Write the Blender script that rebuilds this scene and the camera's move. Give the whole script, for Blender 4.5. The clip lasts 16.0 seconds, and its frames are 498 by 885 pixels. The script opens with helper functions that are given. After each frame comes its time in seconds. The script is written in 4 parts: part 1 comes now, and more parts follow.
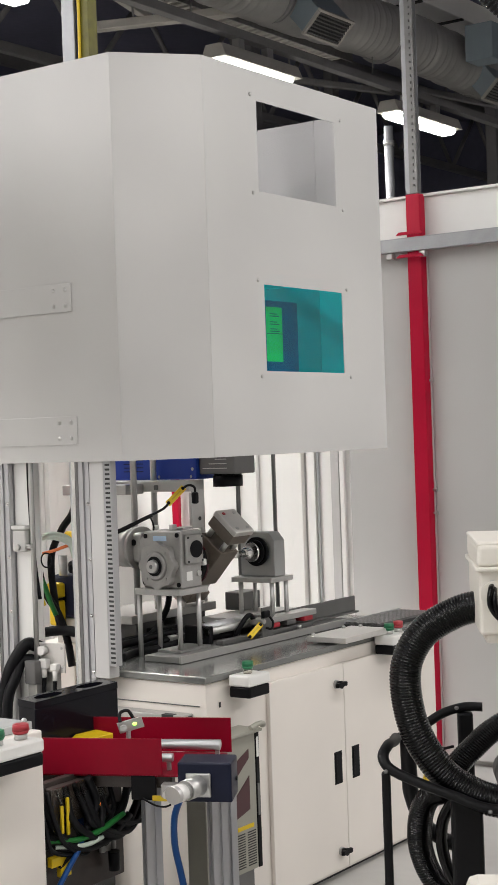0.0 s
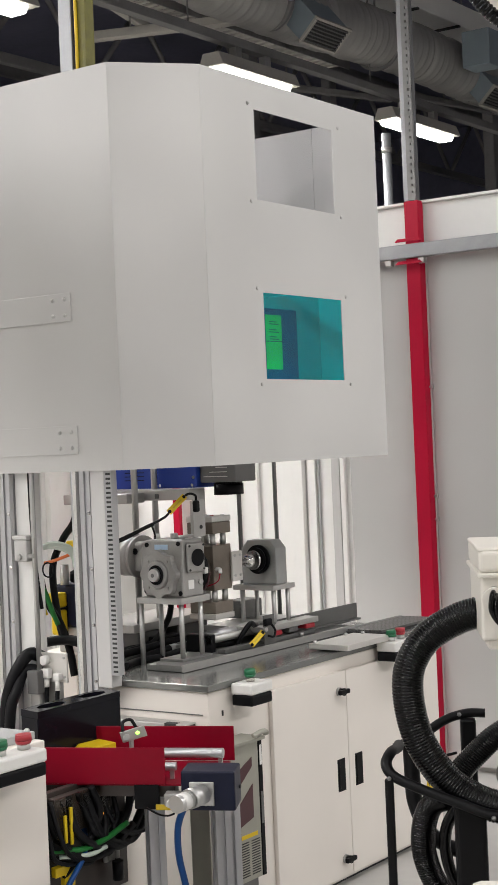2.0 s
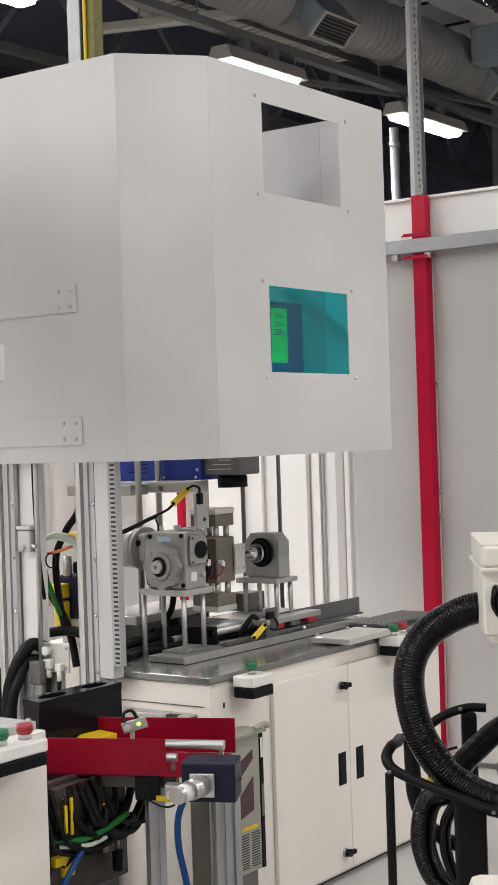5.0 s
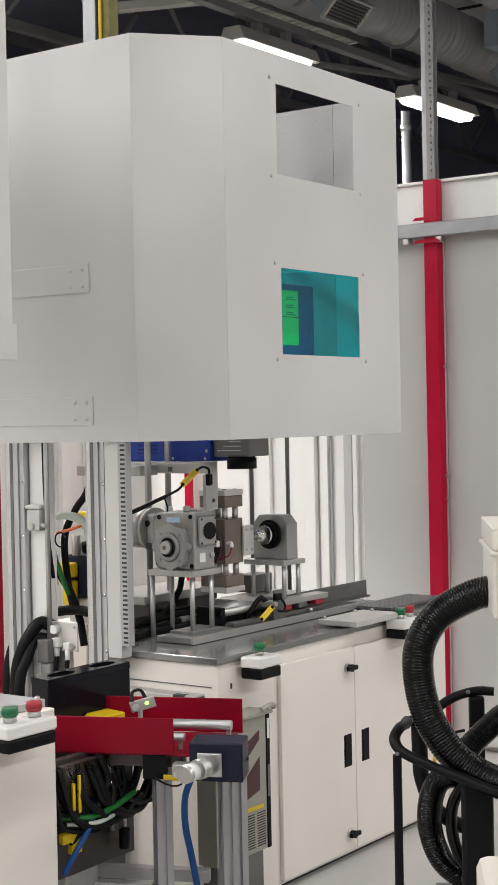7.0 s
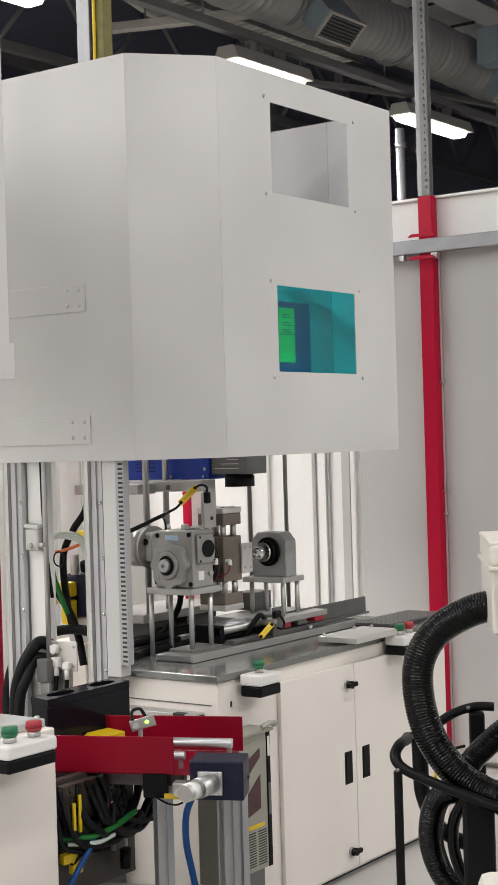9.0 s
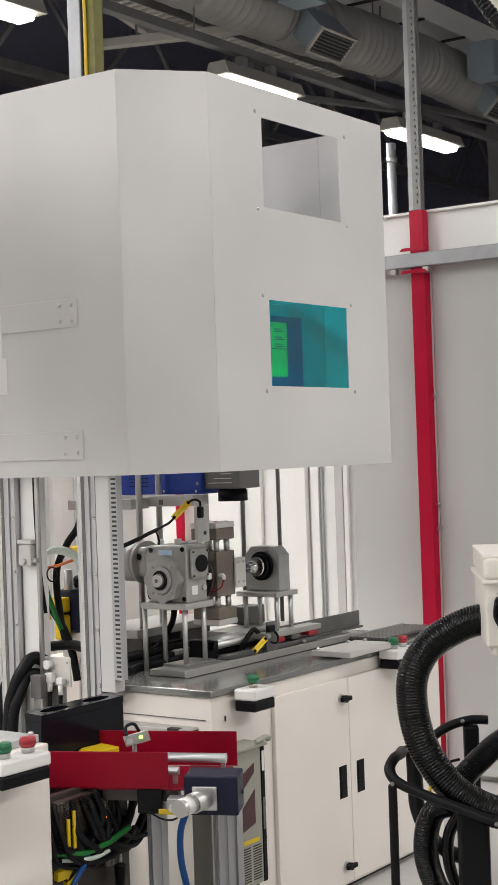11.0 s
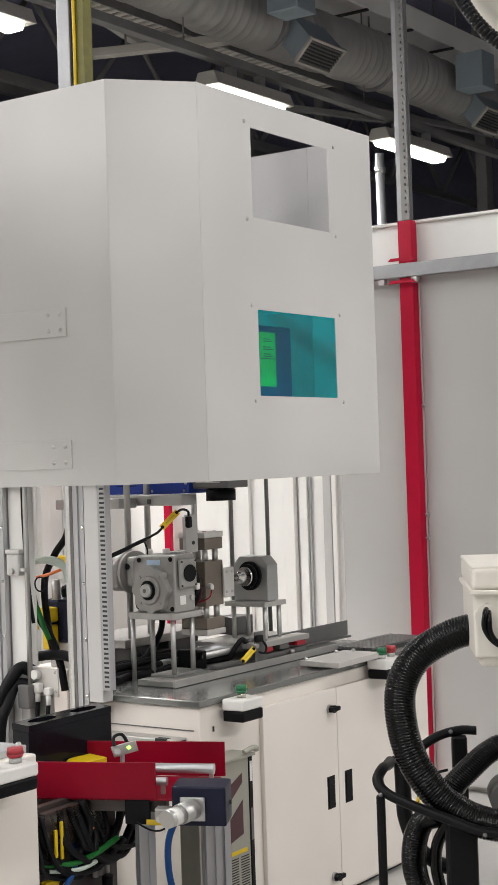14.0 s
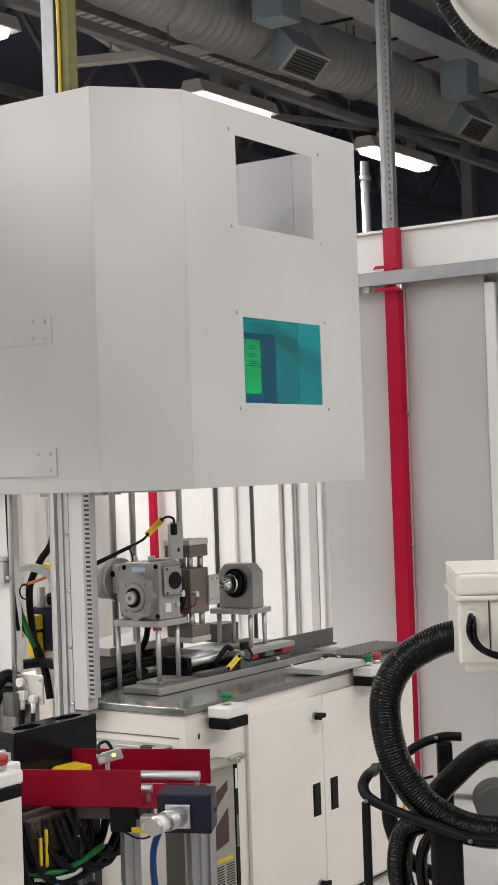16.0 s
_____
The task:
Reproduce every line of the material precisely, omitting its pictures.

Exercise output:
Write the Blender script that rebuilds this scene and the camera's move. Give the whole script, for Blender 4.5. The clip lasts 16.0 seconds, and its frames are 498 by 885 pixels. The script opens with helper functions that are given. After each frame comes its time in seconds. The script is written in 4 parts: part 1 comes now, and more parts follow.
0.0 s
2.0 s
5.0 s
7.0 s
9.0 s
11.0 s
14.0 s
16.0 s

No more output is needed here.